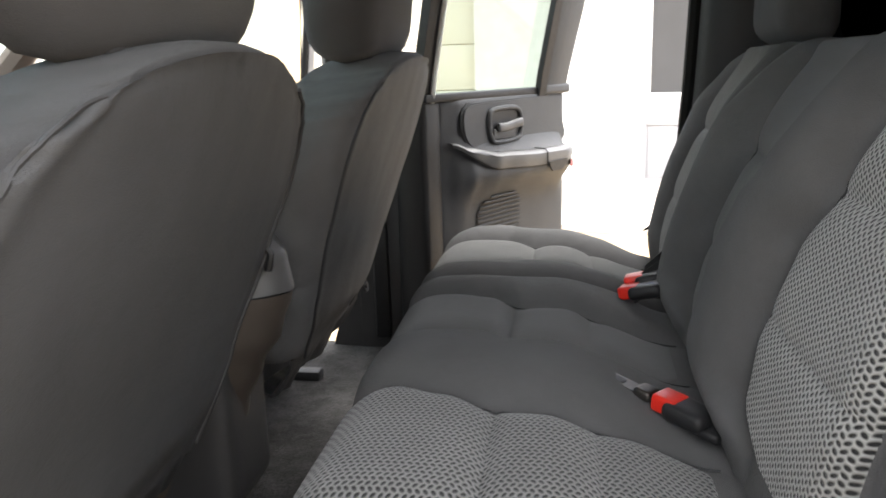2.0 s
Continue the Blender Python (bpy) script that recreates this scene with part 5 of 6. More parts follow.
def seat_back(parent, spec, label):
    top, ht = spec["top"], 0.055

    def fn(q):
        # local: x across from 0 to 1, y thickness (positive towards the sitter), z up
        f = step(-0.01, ht * 0.8, q.y)
        a, b_ = smooth_table(spec["left"], q.z), smooth_table(spec["right"], q.z)
        u = (q.x - spec["mid"]) / spec["half"] * 0.5 + 0.5
        w = a + (b_ - a) * u
        return back_frame(w, q.y + back_front(w, q.z, spec) * f, q.z)
    bm = rbox((spec["mid"], 0.0, top / 2 - 0.04), (spec["half"], ht, top / 2 + 0.04), 0.045, (max(26, int(spec["half"] * 2 / 0.0055)), 12, 84), fn)
    return part("backrest", bm, CLOTH, parent, label, 70)


def back_patch(parent, name, spec, k, h0, h1, material, label, lift=0.0022, pinch=(0.05, 0.02), gap=0.003):
    rws, n = [], 84
    for i, h in enumerate(frange(h0, h1, n)):
        f = (h - h0) / (h1 - h0)
        pz = pinch[0] * max(0, 1 - f / 0.16) ** 2 + pinch[1] * max(0, (f - 0.9) / 0.1) ** 2
        a, b_ = smooth_table(spec["lines"][k], h) + gap + pz, smooth_table(spec["lines"][k + 1], h) - gap - pz
        row = []
        for j, v in enumerate(frange(0, 1, 44)):
            e = lift if 0 < j < 44 and 0 < i < n else -0.002
            w = a + (b_ - a) * v
            row.append(back_frame(w, 0.055 + back_front(w, h, spec) + e, h))
        rws.append(row)
    return part(name, surf(rws), material, parent, label, 70)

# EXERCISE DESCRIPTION
Pick out every line above that contains the word "part" and copy it.

# REPLY TO THE TASK
Continue the Blender Python (bpy) script that recreates this scene with part 5 of 6. More parts follow.
    return part("backrest", bm, CLOTH, parent, label, 70)
    return part(name, surf(rws), material, parent, label, 70)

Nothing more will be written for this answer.